Requirements:
Nothing in the data should change when you return it, but leave the pictures out.

Record list:
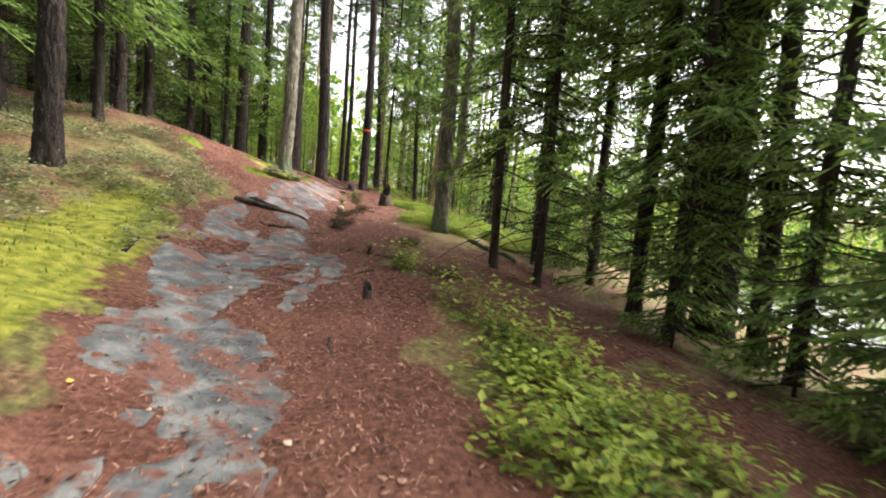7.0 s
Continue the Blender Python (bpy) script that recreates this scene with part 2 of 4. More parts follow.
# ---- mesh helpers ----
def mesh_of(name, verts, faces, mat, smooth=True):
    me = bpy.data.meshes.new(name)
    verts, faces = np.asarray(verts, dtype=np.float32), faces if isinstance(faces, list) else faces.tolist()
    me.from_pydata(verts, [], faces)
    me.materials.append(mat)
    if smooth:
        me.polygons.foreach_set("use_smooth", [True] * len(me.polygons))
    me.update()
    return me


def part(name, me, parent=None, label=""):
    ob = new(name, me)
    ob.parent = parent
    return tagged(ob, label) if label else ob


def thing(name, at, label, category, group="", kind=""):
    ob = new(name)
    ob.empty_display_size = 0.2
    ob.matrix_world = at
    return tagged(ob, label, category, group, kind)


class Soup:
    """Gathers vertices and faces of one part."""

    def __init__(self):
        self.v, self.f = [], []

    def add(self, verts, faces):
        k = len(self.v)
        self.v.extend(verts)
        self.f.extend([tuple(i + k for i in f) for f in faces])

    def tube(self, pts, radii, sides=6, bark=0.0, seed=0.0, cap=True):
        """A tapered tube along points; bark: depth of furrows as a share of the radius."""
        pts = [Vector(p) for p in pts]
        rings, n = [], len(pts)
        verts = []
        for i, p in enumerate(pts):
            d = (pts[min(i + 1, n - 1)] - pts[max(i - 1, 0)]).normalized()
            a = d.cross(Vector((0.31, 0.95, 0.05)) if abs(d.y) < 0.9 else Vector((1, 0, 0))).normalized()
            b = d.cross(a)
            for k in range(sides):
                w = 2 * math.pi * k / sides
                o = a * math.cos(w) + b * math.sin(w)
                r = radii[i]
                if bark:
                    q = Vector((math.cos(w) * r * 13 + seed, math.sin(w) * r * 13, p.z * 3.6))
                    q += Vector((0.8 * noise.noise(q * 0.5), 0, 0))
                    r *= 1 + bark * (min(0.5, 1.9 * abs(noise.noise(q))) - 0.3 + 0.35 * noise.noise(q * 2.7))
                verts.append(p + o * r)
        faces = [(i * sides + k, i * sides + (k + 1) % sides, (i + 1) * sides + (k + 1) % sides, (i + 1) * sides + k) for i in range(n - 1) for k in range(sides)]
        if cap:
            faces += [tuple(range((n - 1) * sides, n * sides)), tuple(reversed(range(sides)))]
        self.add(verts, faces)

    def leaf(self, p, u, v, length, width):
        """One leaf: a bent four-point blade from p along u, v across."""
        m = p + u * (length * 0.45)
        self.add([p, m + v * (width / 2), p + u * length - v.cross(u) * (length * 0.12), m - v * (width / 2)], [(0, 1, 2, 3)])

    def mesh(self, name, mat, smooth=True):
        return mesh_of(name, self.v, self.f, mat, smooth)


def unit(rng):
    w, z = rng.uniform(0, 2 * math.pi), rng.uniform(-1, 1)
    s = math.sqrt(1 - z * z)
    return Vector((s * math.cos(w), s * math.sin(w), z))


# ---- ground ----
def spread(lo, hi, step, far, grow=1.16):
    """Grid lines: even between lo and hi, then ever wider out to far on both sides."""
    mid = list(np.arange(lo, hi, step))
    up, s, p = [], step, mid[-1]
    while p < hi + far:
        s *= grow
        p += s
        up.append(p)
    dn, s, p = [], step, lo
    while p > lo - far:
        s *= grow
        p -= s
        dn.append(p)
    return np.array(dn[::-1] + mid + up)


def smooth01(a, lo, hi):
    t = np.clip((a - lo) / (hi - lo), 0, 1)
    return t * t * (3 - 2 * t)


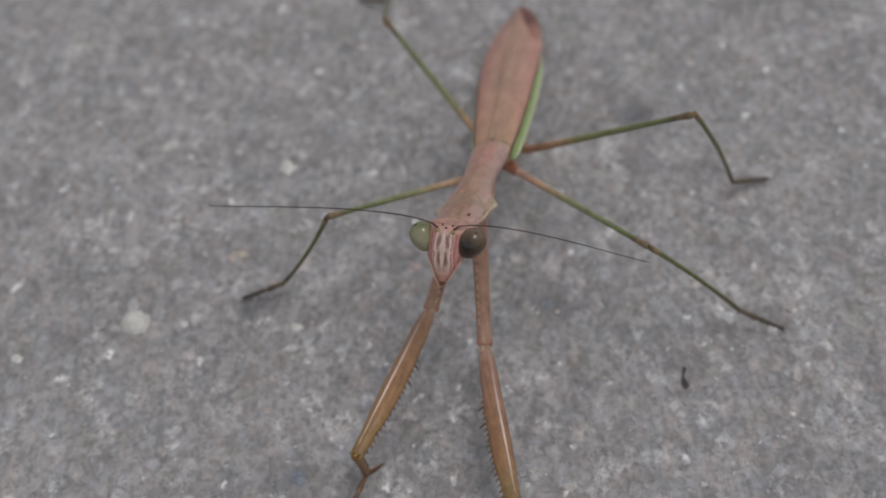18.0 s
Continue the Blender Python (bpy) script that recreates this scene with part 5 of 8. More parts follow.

Response to this exercise:
7.0 s
Continue the Blender Python (bpy) script that recreates this scene with part 2 of 4. More parts follow.
# ---- mesh helpers ----
def mesh_of(name, verts, faces, mat, smooth=True):
    me = bpy.data.meshes.new(name)
    verts, faces = np.asarray(verts, dtype=np.float32), faces if isinstance(faces, list) else faces.tolist()
    me.from_pydata(verts, [], faces)
    me.materials.append(mat)
    if smooth:
        me.polygons.foreach_set("use_smooth", [True] * len(me.polygons))
    me.update()
    return me


def part(name, me, parent=None, label=""):
    ob = new(name, me)
    ob.parent = parent
    return tagged(ob, label) if label else ob


def thing(name, at, label, category, group="", kind=""):
    ob = new(name)
    ob.empty_display_size = 0.2
    ob.matrix_world = at
    return tagged(ob, label, category, group, kind)


class Soup:
    """Gathers vertices and faces of one part."""

    def __init__(self):
        self.v, self.f = [], []

    def add(self, verts, faces):
        k = len(self.v)
        self.v.extend(verts)
        self.f.extend([tuple(i + k for i in f) for f in faces])

    def tube(self, pts, radii, sides=6, bark=0.0, seed=0.0, cap=True):
        """A tapered tube along points; bark: depth of furrows as a share of the radius."""
        pts = [Vector(p) for p in pts]
        rings, n = [], len(pts)
        verts = []
        for i, p in enumerate(pts):
            d = (pts[min(i + 1, n - 1)] - pts[max(i - 1, 0)]).normalized()
            a = d.cross(Vector((0.31, 0.95, 0.05)) if abs(d.y) < 0.9 else Vector((1, 0, 0))).normalized()
            b = d.cross(a)
            for k in range(sides):
                w = 2 * math.pi * k / sides
                o = a * math.cos(w) + b * math.sin(w)
                r = radii[i]
                if bark:
                    q = Vector((math.cos(w) * r * 13 + seed, math.sin(w) * r * 13, p.z * 3.6))
                    q += Vector((0.8 * noise.noise(q * 0.5), 0, 0))
                    r *= 1 + bark * (min(0.5, 1.9 * abs(noise.noise(q))) - 0.3 + 0.35 * noise.noise(q * 2.7))
                verts.append(p + o * r)
        faces = [(i * sides + k, i * sides + (k + 1) % sides, (i + 1) * sides + (k + 1) % sides, (i + 1) * sides + k) for i in range(n - 1) for k in range(sides)]
        if cap:
            faces += [tuple(range((n - 1) * sides, n * sides)), tuple(reversed(range(sides)))]
        self.add(verts, faces)

    def leaf(self, p, u, v, length, width):
        """One leaf: a bent four-point blade from p along u, v across."""
        m = p + u * (length * 0.45)
        self.add([p, m + v * (width / 2), p + u * length - v.cross(u) * (length * 0.12), m - v * (width / 2)], [(0, 1, 2, 3)])

    def mesh(self, name, mat, smooth=True):
        return mesh_of(name, self.v, self.f, mat, smooth)


def unit(rng):
    w, z = rng.uniform(0, 2 * math.pi), rng.uniform(-1, 1)
    s = math.sqrt(1 - z * z)
    return Vector((s * math.cos(w), s * math.sin(w), z))


# ---- ground ----
def spread(lo, hi, step, far, grow=1.16):
    """Grid lines: even between lo and hi, then ever wider out to far on both sides."""
    mid = list(np.arange(lo, hi, step))
    up, s, p = [], step, mid[-1]
    while p < hi + far:
        s *= grow
        p += s
        up.append(p)
    dn, s, p = [], step, lo
    while p > lo - far:
        s *= grow
        p -= s
        dn.append(p)
    return np.array(dn[::-1] + mid + up)


def smooth01(a, lo, hi):
    t = np.clip((a - lo) / (hi - lo), 0, 1)
    return t * t * (3 - 2 * t)


18.0 s
Continue the Blender Python (bpy) script that recreates this scene with part 5 of 8. More parts follow.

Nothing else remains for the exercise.